- Arms of the Arundell family
- Other names: Sir John of Bideford
- Born: 1392 Bideford, England
- Died: December 5, 1423 (aged 30–31) England
- Noble family: Arundell of Lanherne
- Spouse: Margaret Burghersh
- Issue: John Arundell (1421–1473)
- Parents: John Arundell (1366–1435) and Annorah Lambourne

= John Arundell (died 1423) =

English knight and Sheriff of Cornwall

Sir John Arundell VII of Bideford (1392–1423), was an English knight who inherited large estates in Cornwall from his father, John Arundell of Lanherne.

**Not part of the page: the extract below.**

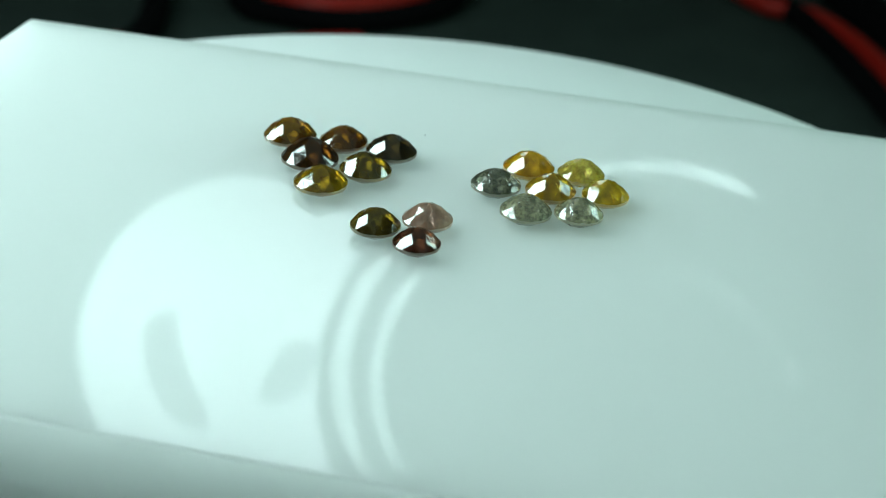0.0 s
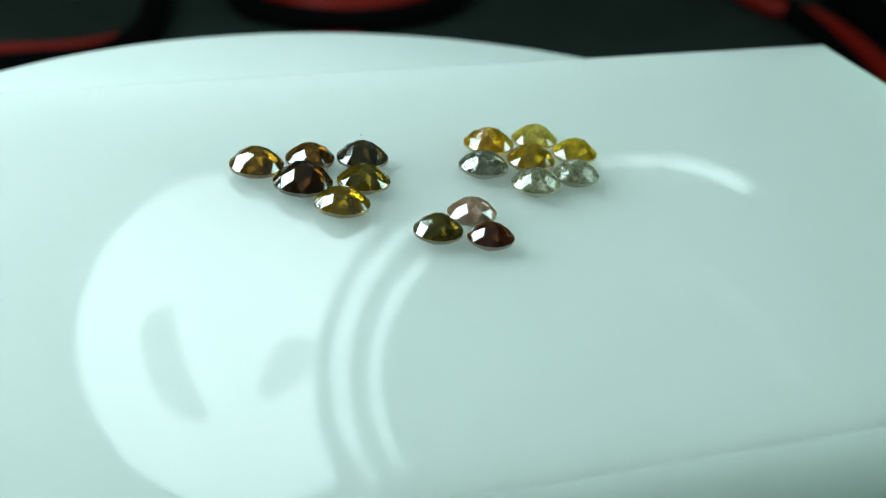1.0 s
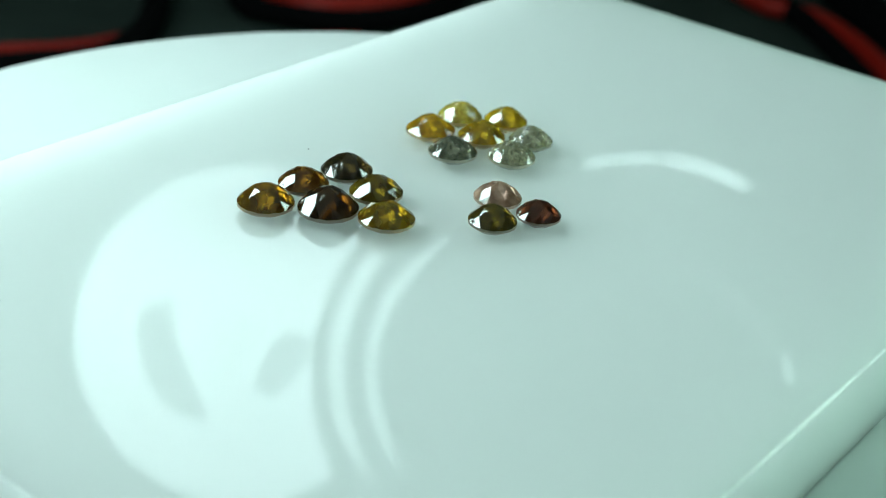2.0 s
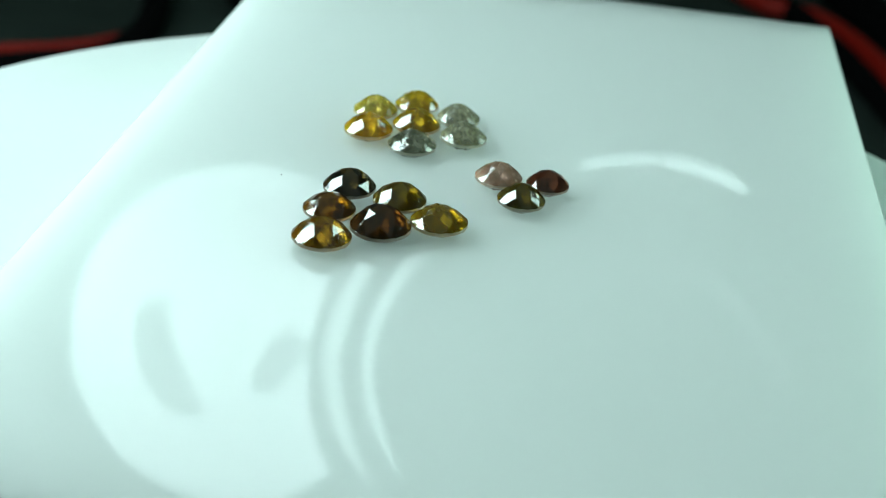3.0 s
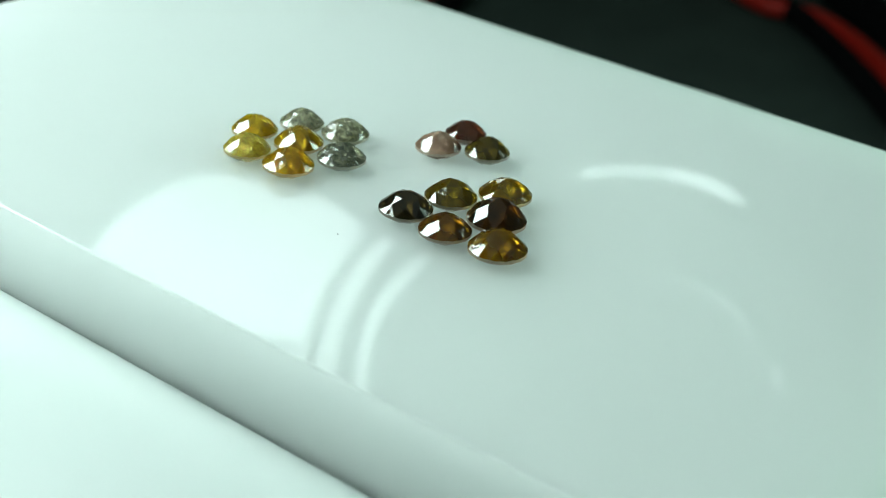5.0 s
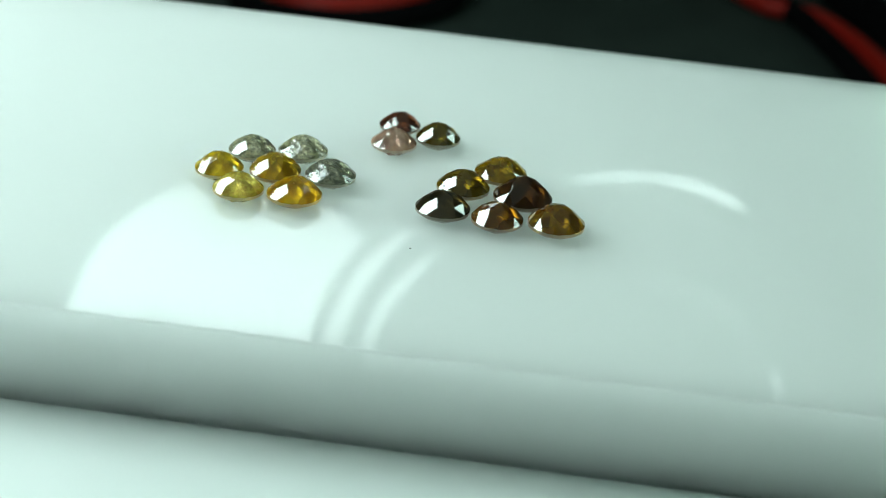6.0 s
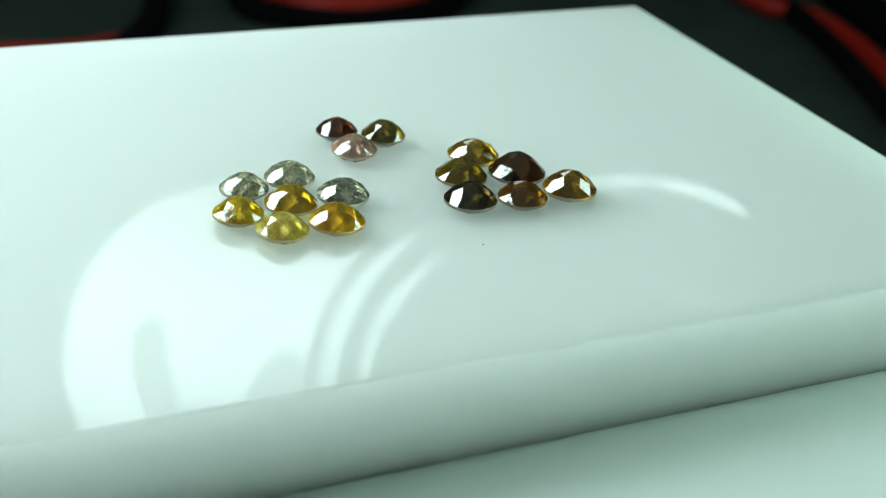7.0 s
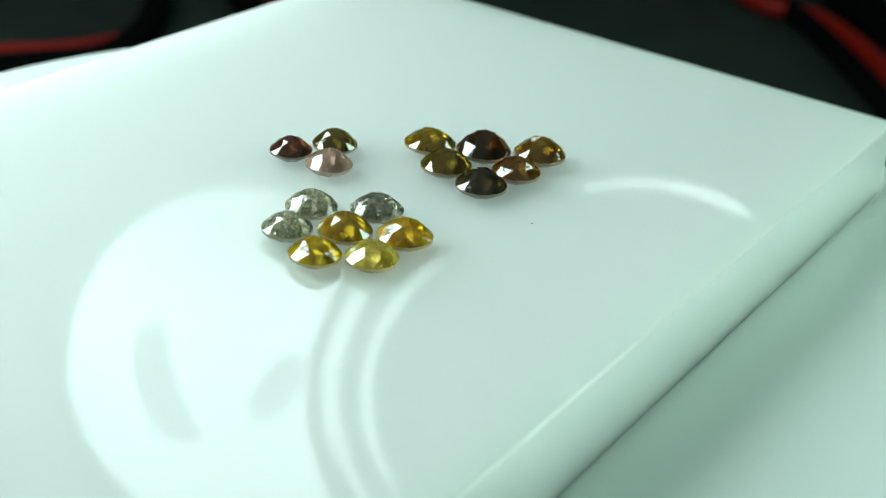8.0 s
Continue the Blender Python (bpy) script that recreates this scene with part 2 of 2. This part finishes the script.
def gemstone(width, share, mats, seed):
    """A round brilliant lying on its table: table and crown below, a thin upright girdle, and the faceted pavilion as a dome above."""
    rnd = random.Random(seed)
    R, h = width / 2, width * share
    g0, g1 = 0.00062 + width * 0.025, 0.00062 + width * 0.075
    bm = bmesh.new()

    def ring(q, z, half, n=8, wild=1.0):
        made = []
        for i in range(n):
            a = 2 * math.pi * (i + half) / n + rnd.uniform(-0.04, 0.04) * wild
            k = q + rnd.uniform(-0.02, 0.02) * wild
            made.append(bm.verts.new((k * R * math.cos(a), k * R * math.sin(a), z + rnd.uniform(-0.02, 0.02) * wild * h)))
        return made

    apex = bm.verts.new((rnd.uniform(-0.03, 0.03) * R, rnd.uniform(-0.03, 0.03) * R, g1 + h * 0.87))
    crown, r1 = ring(0.42, g1 + h * 0.66, 0.0), ring(0.73, g1 + h * 0.39, 0.5)
    top, low = [], []
    for i in range(32):
        a = 2 * math.pi * i / 32
        q = R * (1 + 0.012 * math.sin(2 * a + seed))
        dip = 0.014 * width if i % 4 == 0 else 0.007 * width if i % 2 == 0 else 0
        top.append(bm.verts.new((q * math.cos(a), q * math.sin(a), g1 + dip)))
        low.append(bm.verts.new((q * math.cos(a), q * math.sin(a), g0 - dip * 0.6)))
    star, table = ring(0.78, g0 * 0.50, 0.5, wild=0.3), ring(0.57, 0.0, 0.0, wild=0.0)
    for i in range(8):
        j, c = (i + 1) % 8, [(4 * i + k) % 32 for k in range(9)]
        bm.faces.new((apex, crown[i], crown[j]))
        bm.faces.new((crown[i], r1[i], crown[j]))
        bm.faces.new((crown[j], r1[i], r1[j]))
        bm.faces.new((r1[i], top[c[4]], r1[j]))
        bm.faces.new((r1[i], top[c[0]], top[c[1]], top[c[2]]))
        bm.faces.new((r1[i], top[c[2]], top[c[3]], top[c[4]]))
        # crown, under the girdle
        bm.faces.new((star[i], low[c[0]], low[c[1]], low[c[2]]))
        bm.faces.new((star[i], low[c[2]], low[c[3]], low[c[4]]))
        bm.faces.new((table[i], low[c[0]], star[i]))
        bm.faces.new((table[j], star[i], low[c[4]]))
        bm.faces.new((table[i], star[i], table[j]))
    bm.faces.new(table)
    for i in range(32):
        j = (i + 1) % 32
        bm.faces.new((top[i], low[i], low[j], top[j])).material_index = 1
    ob = part("gemstone", bm, mats[0])
    ob.data.materials.append(mats[1])
    return ob


def gemstones():
    made = []
    mats = {k: (gem_material(k, c), girdle_material(k, c)) for k, c in GEM_COLOURS.items()}
    for n, (x, y, w, colour, turn, share) in enumerate(GEMS):
        ob = gemstone(w * 0.06, share, mats[colour], n)
        group = "brown gemstones" if n < 6 else "trio of gemstones" if n < 9 else "yellow and grey gemstones"
        tagged(ob, f"{colour} translucent faceted round gemstone on the white slab", "gemstone", group)
        made.append((ob, pose(x * 0.06, y * 0.06, TOP + 0.00003, 0, 0, turn)))
    return made


# ---- lamps above ----
def toward(az, el, d, origin=(-0.012, -0.032, 0.0894)):
    a, e = radians(az), radians(el)
    return Vector(origin) + d * Vector((math.sin(a) * math.cos(e), math.cos(a) * math.cos(e), math.sin(e)))


def stand(thing, foot, at):
    """A post from the worktop with a bent arm to the lamp's back."""
    f, a = Vector(foot), Vector(at)
    inv = thing.matrix_world.inverted()

    def put(name, bm, mat):
        bm.transform(inv)
        part(name, bm, mat, thing, smooth=True)

    base = lathe([(0, 0), (0.055, 0), (0.057, 0.003), (0.056, 0.010), (0.050, 0.013), (0, 0.014)], 64)
    base.transform(Matrix.Translation(f))
    put("base", base, BLACK)
    put("arm", tube([f + Vector((0, 0, 0.01)), f + Vector((0, 0.01, 0.15)), f.lerp(a, 0.25) + Vector((0, 0.03, 0.22)), a.lerp(f, 0.2) + Vector((0, 0, 0.09)), a], 0.0055, 12, 10), GREY)


def lit_lamp():
    o = (-0.0136, -0.0321, 0.0897)
    at = toward(-8.8, 32.2, 0.36, o)
    lamp = tagged(new("round_lamp"), "small round desk lamp with a lit white diffuser", "lamp")
    lamp.matrix_world = look(at, o)
    r = 0.0560
    part("diffuser", lathe([(0, 0.003), (r * 0.5, 0.003), (r * 0.8, 0.002), (r, 0.0)], 96), GLOW, lamp, smooth=True)
    part("housing", lathe([(r, -0.002), (r + 0.003, -0.003), (r + 0.004, 0.004), (r * 0.8, 0.020), (0, 0.024)], 96), LAMPW, lamp, smooth=True)
    # assumed fittings for two dimmer patches on the diffuser, with a glow of their own
    part("clip", tube([(0.025, -0.012, 0.003), (0.0295, -0.002, 0.0), (0.027, 0.010, 0.0), (0.021, 0.021, 0.0), (0.013, 0.028, 0.003)], 0.0072, taper=0.3), DIM_PATCH, lamp, smooth=True)
    part("switch", tube([(-0.0175, -0.002, 0.003), (-0.0155, 0.005, 0.0), (-0.011, 0.012, 0.0), (-0.004, 0.021, 0.003)], 0.0070, taper=0.3), DIM_PATCH, lamp, smooth=True)
    stand(lamp, (-0.16, 0.62, 0.0), at + (at - Vector(o)).normalized() * 0.022)


def lamp_head():
    o = (0.0145, -0.0306, 0.0897)
    at = toward(6.6, 32.4, 0.29, o)
    head = tagged(new("lamp_head"), "round grey lamp head with glowing arcs for the glints on its rim", "lamp")
    head.matrix_world = look(at, o) @ pose(0, 0, 0, -30, 0, 0)
    r = 0.0728
    part("dish", lathe([(0, 0.010), (r * 0.50, 0.009), (r * 0.54, 0.006), (r * 0.80, 0.005), (r * 0.9, 0.001), (r, -0.002), (r + 0.002, 0.002), (r * 0.9, 0.018), (0, 0.024)], 128), DISH, head, smooth=True)
    # glowing arcs put in for the rim's glints: middle x and y, ring radius, height, tube radius, from and to in degrees
    arc = (-0.0213, -0.0252, 0.0510, -0.0022)
    for cx, cy, q, z, w, a0, a1, mat in ((0, 0, 0.0674, -0.0010, 0.0026, -40, 44, RIM_GLINT), (0, 0, 0.0575, 0.0030, 0.0016, -44, 46, RIM_GLINT),
                                         (*arc, 0.0013, -60, -88, RIM_GLINT), (*arc, 0.0018, -86, -122, RIM_GLINT),
                                         (-0.027, -0.012, 0.0290, 0.0040, 0.0014, 175, 285, FAINT_GLINT), (0, 0, 0.0625, 0.0020, 0.0006, 184, 195, RIM_GLINT)):
        turns = [radians(a0 + (a1 - a0) * k / 10) for k in range(11)]
        part("light_strip", tube([(cx + q * math.cos(a), cy + q * math.sin(a), z) for a in turns], w, 10, 4, taper=0.3), mat, head, smooth=True)
    for q, w in ((1.0, 0.0012), (0.52, 0.0010)):
        ring = lathe([(r * q + w * math.cos(a), -0.002 + (1 - q) * 0.02 + w * math.sin(a)) for a in [2 * math.pi * k / 12 for k in range(13)]], 128)
        bmesh.ops.remove_doubles(ring, verts=ring.verts, dist=1e-6)
        part("rim", ring, LAMPW, head, smooth=True)
    stand(head, (0.22, 0.62, 0.0), at + (at - Vector(o)).normalized() * 0.022)


# ---- cords on the worktop ----
def cord(points, z, radius, mat, label):
    tagged(part("cord", tube([(x, y, z) for x, y in points], radius, 14, 12), mat, smooth=True), label, "cord", "cords on the worktop")


def cords():
    red, black = "red plastic-sleeved cord lying on the dark worktop", "black rubber cord lying on the dark worktop"
    cord([(-0.1333, 0.2358), (-0.1263, 0.2432), (-0.1119, 0.2489), (-0.1020, 0.2556), (-0.0945, 0.2640)], 0.0030, 0.0028, RED, red)
    # black cord; its near stretch also stands for the red cord's shadow band
    cord([(-0.1291, 0.2237), (-0.1135, 0.2329), (-0.0972, 0.2426), (-0.0913, 0.2622), (-0.0920, 0.2860), (-0.1000, 0.3320)], 0.0045, 0.0044, BLACK, black)
    cord([(-0.0797, 0.3407), (-0.0675, 0.3036), (-0.0536, 0.2956), (-0.0355, 0.2940), (-0.0182, 0.3023), (-0.0026, 0.3207), (0.0079, 0.3613)], 0.0040, 0.0038, BLACK, black)
    cord([(-0.0704, 0.3480), (-0.0600, 0.3180), (-0.0444, 0.3060), (-0.0280, 0.3100), (-0.0104, 0.3272), (-0.0021, 0.3560)], 0.0042, 0.0040, RED, red)
    # faint red patch behind the disc, built as a short cord
    cord([(-0.0500, 0.2740), (-0.0430, 0.2780), (-0.0346, 0.2814), (-0.0270, 0.2830)], 0.0024, 0.0022, RED, red)
    cord([(0.0921, 0.3869), (0.1070, 0.3539), (0.1169, 0.3472), (0.1253, 0.3398), (0.1325, 0.3192), (0.1368, 0.2914), (0.1389, 0.2508)], 0.0042, 0.0032, RED, red)
    # dark band beside the red cord, built as a cord
    cord([(0.1004, 0.4108), (0.1126, 0.3640), (0.1207, 0.3331), (0.1266, 0.2938), (0.1298, 0.2620), (0.1313, 0.2220)], 0.0040, 0.0038, BLACK, black)
    # dark corner of the worktop, built as a thick cord
    cord([(0.1339, 0.3979), (0.1381, 0.3609), (0.1451, 0.3359), (0.1531, 0.2921)], 0.0070, 0.0068, BLACK, black)


def dust():
    made = []
    for n, (x, y, r) in enumerate(((0.00048, 0.0133, 0.00007),)):
        bm = bmesh.new()
        bmesh.ops.create_icosphere(bm, subdivisions=2, radius=r)
        rnd = random.Random(n)
        for v in bm.verts:
            v.co *= rnd.uniform(0.7, 1.2)
            v.co.z *= 0.6
        made.append((tagged(part("dust_speck", bm, BLACK), "tiny dark dust speck on the white slab", "dust", "dust on the slab"), pose(x, y, TOP + r * 0.4)))
    return made


room()
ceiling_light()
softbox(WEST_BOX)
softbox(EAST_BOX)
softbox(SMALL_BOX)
desk()
table = turntable()
block = slab()
stones = gemstones() + dust()
lit_lamp()
lamp_head()
cords()


def motions():
    steps = [k * 0.25 for k in range(33)]
    pivot = Matrix.Translation((0, 0, PIVOT))
    lean = pivot @ Matrix.Rotation(radians(LEAN), 4, Vector((-math.sin(radians(LEAN_WAY)), math.cos(radians(LEAN_WAY)), 0))) @ pivot.inverted()
    for ob, m in [(table, Matrix()), (block, pose(0.00553, -0.0091, DISC - SUNK, 0, 0, -8.27))] + stones:
        walk(ob, [(t, pose(0, 0, 0, 0, 0, START + SPIN * t) @ lean @ m) for t in steps])


motions()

He was Sheriff of Cornwall, as was his father before him.

==Career==
He was appointed by Henry of Monmouth, Prince of Wales, as Sheriff of Cornwall in 1412, was Member of Parliament for Devon in 1414, and for Cornwall in 1419–1421

==Marriage and issue==
He married Margaret Burghersh (c. 1376 – c. 1421), the widow of Sir John Grenville, in 1417. Burghersh was the daughter and coheir of Sir John Burghersh of Ewelme, Oxon
- John Arundell VIII (1421–1473) married, 1 Elizabeth Morley and 2 Katherine Chideocke.